The City is on the verge of achieving great projects such as its Cork Docklands area and Cork City Centre Strategy- it has a vision – strategies for the branding, renewal and regeneration of Cork City Centre and constructing a new suburb and industrial hub in its Docklands. These projects construct a strong core and nationally counter balance the capital’s bias in urban development. These projects don’t fit into the box of political efficiency but are about forging a strong and secure future for Ireland’s second city. This city doesn’t need to be a pawn in the game of efficiency.

 

Indeed, I don’t see the boundary process as one of achieving efficiency but one of dilution – the question of merging Councils will lead to dilution. Cork’s future projects run the risk of competing with other important projects in County Cork’s enormous regions – the city runs the risk of dilution of improving city governance, the dilution of key urban infrastructure priorities, the dilution of social cohesion and the dilution of many more multi-complex webs of development strategies for our city. The cost savings would be minimal – No mind the dilution of services such as housing, roads, arts, wastewater, park management, heritage – the list is endless. The city’s collection of property tax is just about balancing, what we got through the local government fund last year versus what we got through the property tax this year. Going forward to compete, the city must attain more development levies to progress its various multifaceted projects and not be over bogged down in a game of economies of scale. As a council we left the word efficiency on the recessionary road about 3 years ago, we are now on a road of survival of the fittest.

 

(4)   The Frankenstein Council:

That leads me to my fourth point – that in the quest for efficiency, what would be created is a Frankenstein of a council – a possible council of 86 heads from different backgrounds, parties and non-parties. Efficiency would not pervade the Council chamber but the very opposite.

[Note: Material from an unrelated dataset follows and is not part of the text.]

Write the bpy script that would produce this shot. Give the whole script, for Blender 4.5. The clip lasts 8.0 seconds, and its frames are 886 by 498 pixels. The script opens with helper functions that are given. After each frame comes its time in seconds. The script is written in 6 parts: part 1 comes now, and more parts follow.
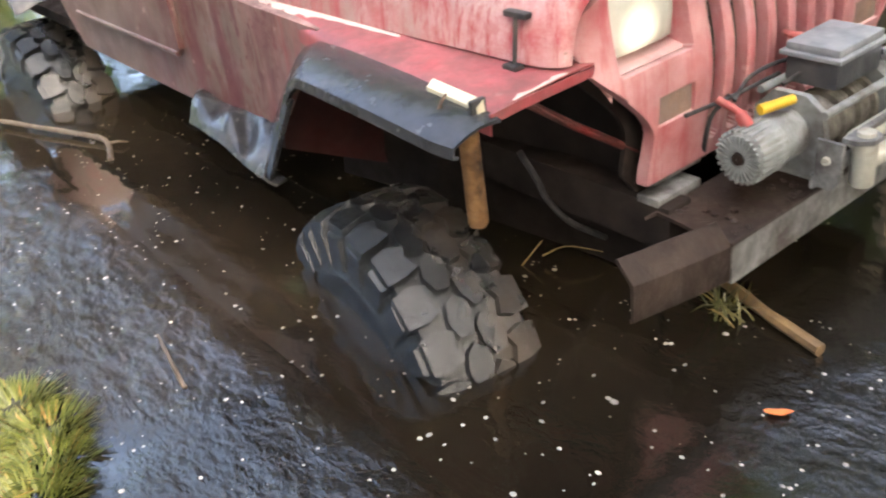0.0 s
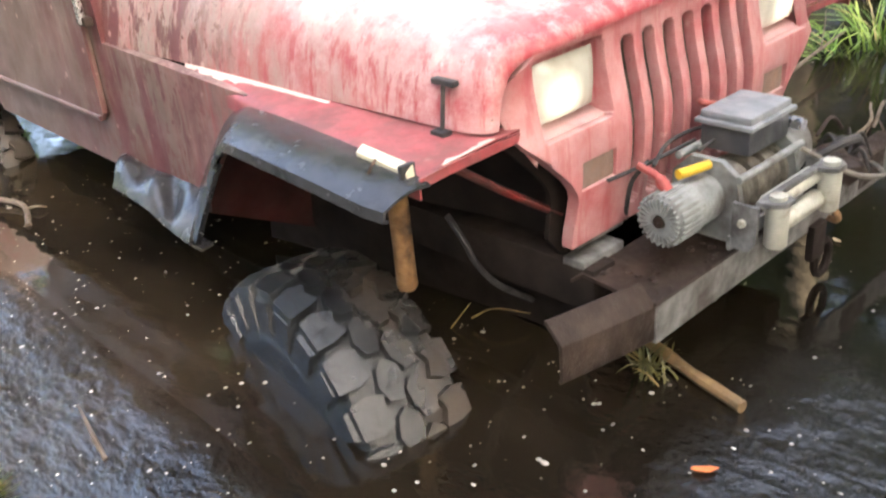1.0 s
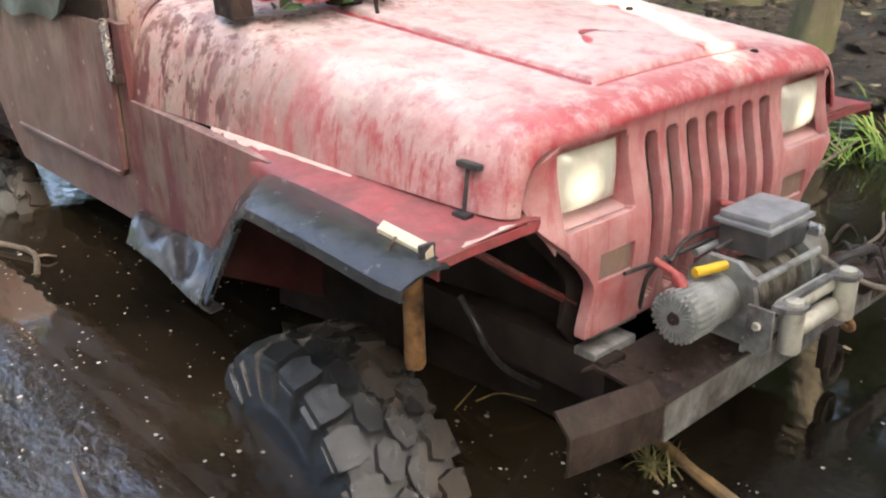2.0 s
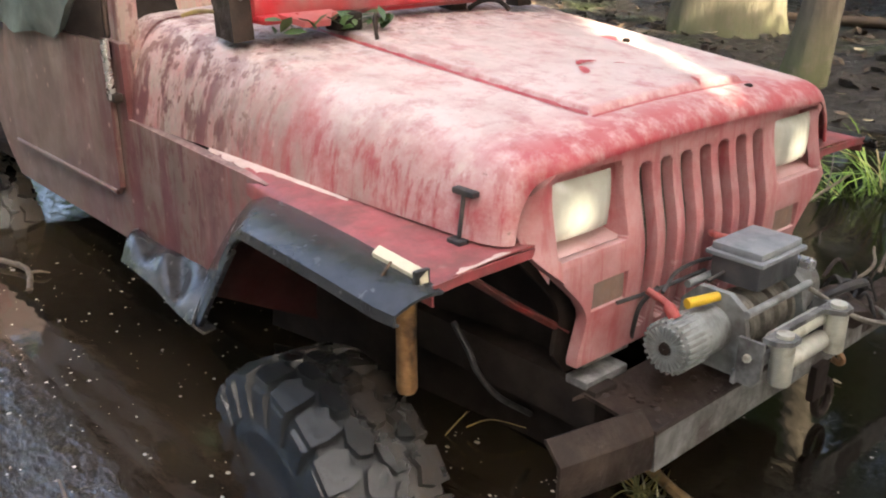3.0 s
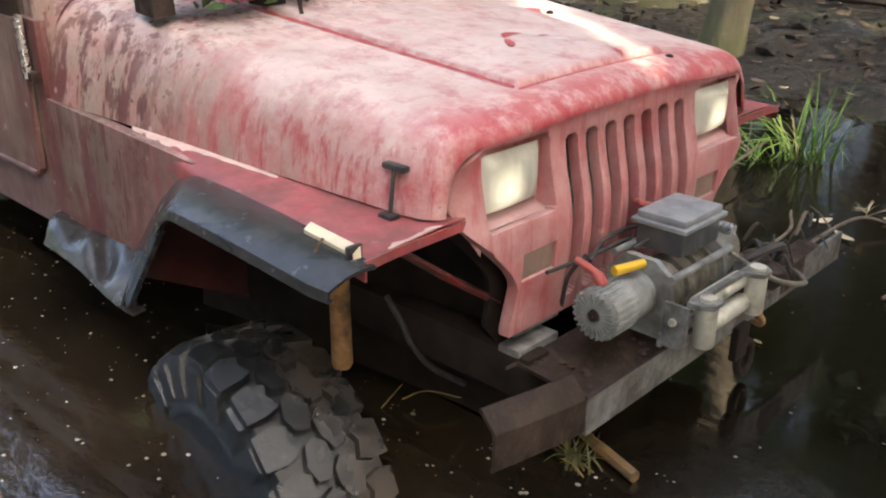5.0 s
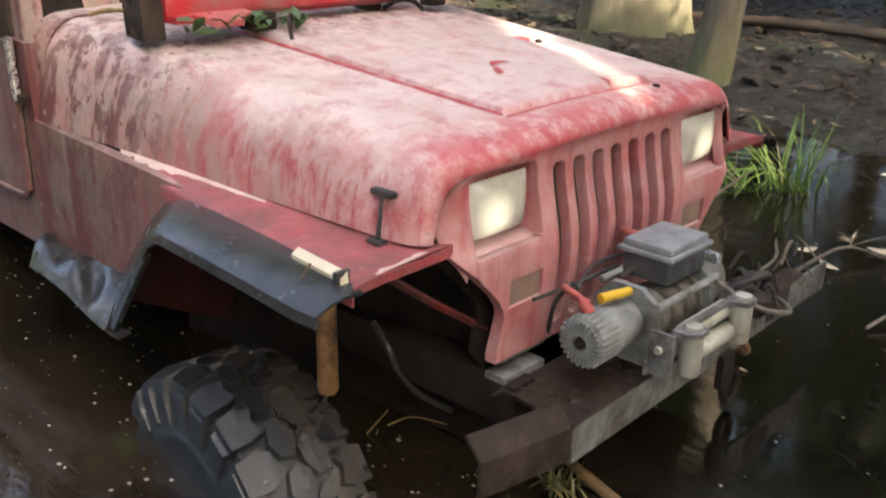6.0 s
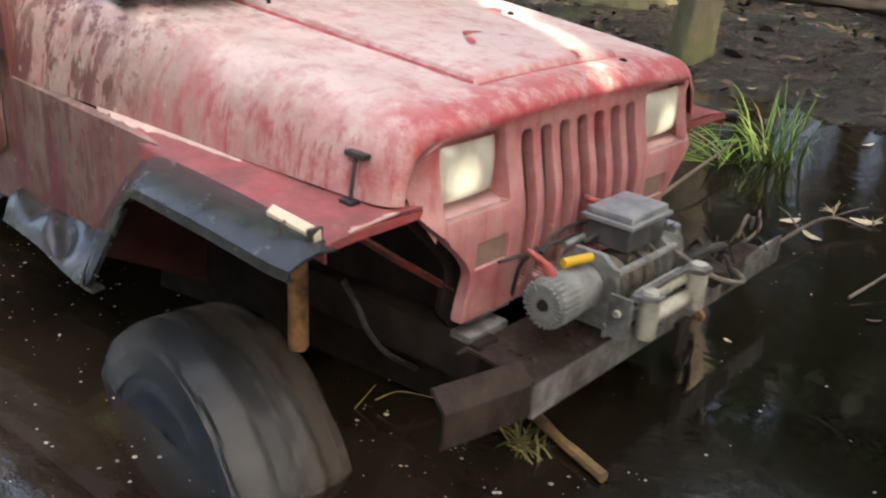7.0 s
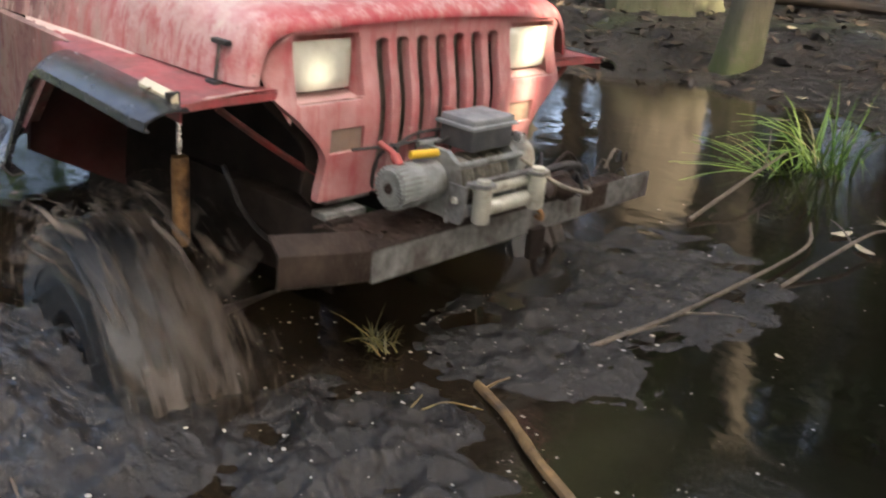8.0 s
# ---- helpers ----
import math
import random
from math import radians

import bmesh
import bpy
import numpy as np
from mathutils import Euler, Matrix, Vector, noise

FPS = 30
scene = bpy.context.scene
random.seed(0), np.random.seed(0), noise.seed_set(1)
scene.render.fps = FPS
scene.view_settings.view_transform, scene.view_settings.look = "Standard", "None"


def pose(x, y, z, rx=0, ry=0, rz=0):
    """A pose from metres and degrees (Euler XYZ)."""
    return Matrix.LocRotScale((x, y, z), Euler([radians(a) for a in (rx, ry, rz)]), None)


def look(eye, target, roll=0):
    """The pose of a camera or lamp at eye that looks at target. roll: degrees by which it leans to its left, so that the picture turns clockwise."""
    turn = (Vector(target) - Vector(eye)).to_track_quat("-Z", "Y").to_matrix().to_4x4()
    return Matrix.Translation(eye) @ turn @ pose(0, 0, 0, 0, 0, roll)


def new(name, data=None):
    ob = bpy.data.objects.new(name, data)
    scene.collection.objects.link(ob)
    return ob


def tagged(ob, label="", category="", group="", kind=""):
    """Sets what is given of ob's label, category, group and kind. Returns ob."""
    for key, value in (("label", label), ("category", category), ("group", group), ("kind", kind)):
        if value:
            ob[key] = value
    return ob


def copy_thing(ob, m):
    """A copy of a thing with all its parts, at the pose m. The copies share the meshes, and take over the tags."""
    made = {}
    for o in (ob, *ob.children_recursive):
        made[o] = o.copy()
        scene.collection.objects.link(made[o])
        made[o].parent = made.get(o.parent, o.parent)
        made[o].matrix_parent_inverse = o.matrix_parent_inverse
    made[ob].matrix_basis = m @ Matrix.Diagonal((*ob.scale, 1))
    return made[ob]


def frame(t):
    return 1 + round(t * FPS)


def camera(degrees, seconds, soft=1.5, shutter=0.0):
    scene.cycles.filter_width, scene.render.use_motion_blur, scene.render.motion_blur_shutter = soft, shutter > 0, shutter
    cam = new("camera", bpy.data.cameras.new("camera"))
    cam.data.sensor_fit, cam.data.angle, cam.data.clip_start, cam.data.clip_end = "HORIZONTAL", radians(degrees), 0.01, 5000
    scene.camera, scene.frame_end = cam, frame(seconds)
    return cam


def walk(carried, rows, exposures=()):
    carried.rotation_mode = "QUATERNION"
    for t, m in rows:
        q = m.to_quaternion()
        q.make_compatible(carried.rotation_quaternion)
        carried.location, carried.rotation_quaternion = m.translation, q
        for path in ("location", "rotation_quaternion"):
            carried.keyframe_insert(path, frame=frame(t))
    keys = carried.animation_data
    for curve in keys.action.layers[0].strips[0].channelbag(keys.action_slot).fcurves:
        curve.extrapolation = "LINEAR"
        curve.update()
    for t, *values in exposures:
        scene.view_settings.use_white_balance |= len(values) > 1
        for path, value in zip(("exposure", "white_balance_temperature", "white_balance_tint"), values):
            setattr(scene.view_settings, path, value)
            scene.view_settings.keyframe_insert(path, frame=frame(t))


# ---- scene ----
cam = camera(50.68, 8.0, soft=2.0, shutter=0.5)
PATH = [
    (0, pose(1.078, -1.670, 1.154, 59.61, 6.55, 50.52)),
    (0.3, pose(1.087, -1.680, 1.158, 59.83, 6.36, 48.50)),
    (0.5, pose(1.093, -1.687, 1.160, 60.77, 5.56, 48.04)),
    (0.7, pose(1.087, -1.686, 1.160, 61.32, 5.44, 47.58)),
    (1, pose(1.079, -1.684, 1.159, 63.10, 4.76, 46.19)),
    (1.2, pose(1.073, -1.687, 1.160, 64.16, 3.95, 46.57)),
    (1.5, pose(1.064, -1.692, 1.162, 65.80, 3.18, 47.93)),
    (1.8, pose(1.057, -1.694, 1.167, 67.11, 1.80, 48.11)),
    (2, pose(1.053, -1.696, 1.170, 67.70, 1.00, 47.96)),
    (2.2, pose(1.054, -1.697, 1.171, 68.24, 0.32, 48.40)),
    (3.3, pose(1.057, -1.706, 1.180, 69.08, -0.63, 47.54)),
    (3.5, pose(1.058, -1.707, 1.181, 68.92, -0.89, 47.00)),
    (3.8, pose(1.062, -1.708, 1.182, 69.85, -0.88, 46.36)),
    (4, pose(1.065, -1.708, 1.182, 69.19, -0.30, 45.44)),
    (4.2, pose(1.064, -1.709, 1.183, 67.59, -0.05, 44.22)),
    (5.3, pose(1.061, -1.717, 1.187, 67.65, -0.62, 43.35)),
    (5.5, pose(1.060, -1.718, 1.188, 68.28, -1.13, 43.59)),
    (5.8, pose(1.062, -1.717, 1.189, 69.40, -1.49, 43.19)),
    (6, pose(1.064, -1.717, 1.190, 69.00, -1.30, 42.92)),
    (6.3, pose(1.065, -1.714, 1.191, 67.44, -1.12, 42.14)),
    (6.5, pose(1.066, -1.712, 1.191, 67.77, -1.36, 41.83)),
    (7, pose(1.060, -1.718, 1.189, 67.46, -1.12, 41.81)),
    (7.5, pose(1.063, -1.721, 1.204, 67.10, -1.98, 42.80)),
    (8, pose(1.032, -1.728, 1.199, 67.68, -1.02, 44.25)),
]
walk(cam, PATH, exposures=[(t, 3.0 + e, 7000, 8) for t, e in ((0, 0.88), (0.5, 1.05), (1, 1.03), (1.5, 0.80), (2, 0.52), (3.5, 0.25), (5.5, 0.14), (6.5, 0.12), (8, 0.06))])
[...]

An unworkable political battlefield if ever would be created. The reserved decision making process of the Council would grind to an almost halt on every issue.

Efficiency at the cold face of representation will be a longer process. Meetings will be longer, the emphasis on the county with its larger geography will be acute. Democratic representation would be imbalanced.

Conclusion:

To conclude, I wish the committee to focus on my four points:

  • Changing the nature of what Cork is….affects the cultural DNA of us all in this region.
  • decisions should not be made on a whim of the concept of political efficiency.
  • This city should not be a pawn in the game of efficiency but should be allowed to realise its ambition and vision.
  • Efficiency will not pervade the Council chamber and its reserved functions but the very opposite.

Overall efficiency will become a chameleon of sorts, which will carve a route into the lives of every citizens in our great city and great county, not strengthening much but creating thinly layered foundations of an efficiency construct, promising much but one that doesn’t serve anyone effectively. Thank you for your time.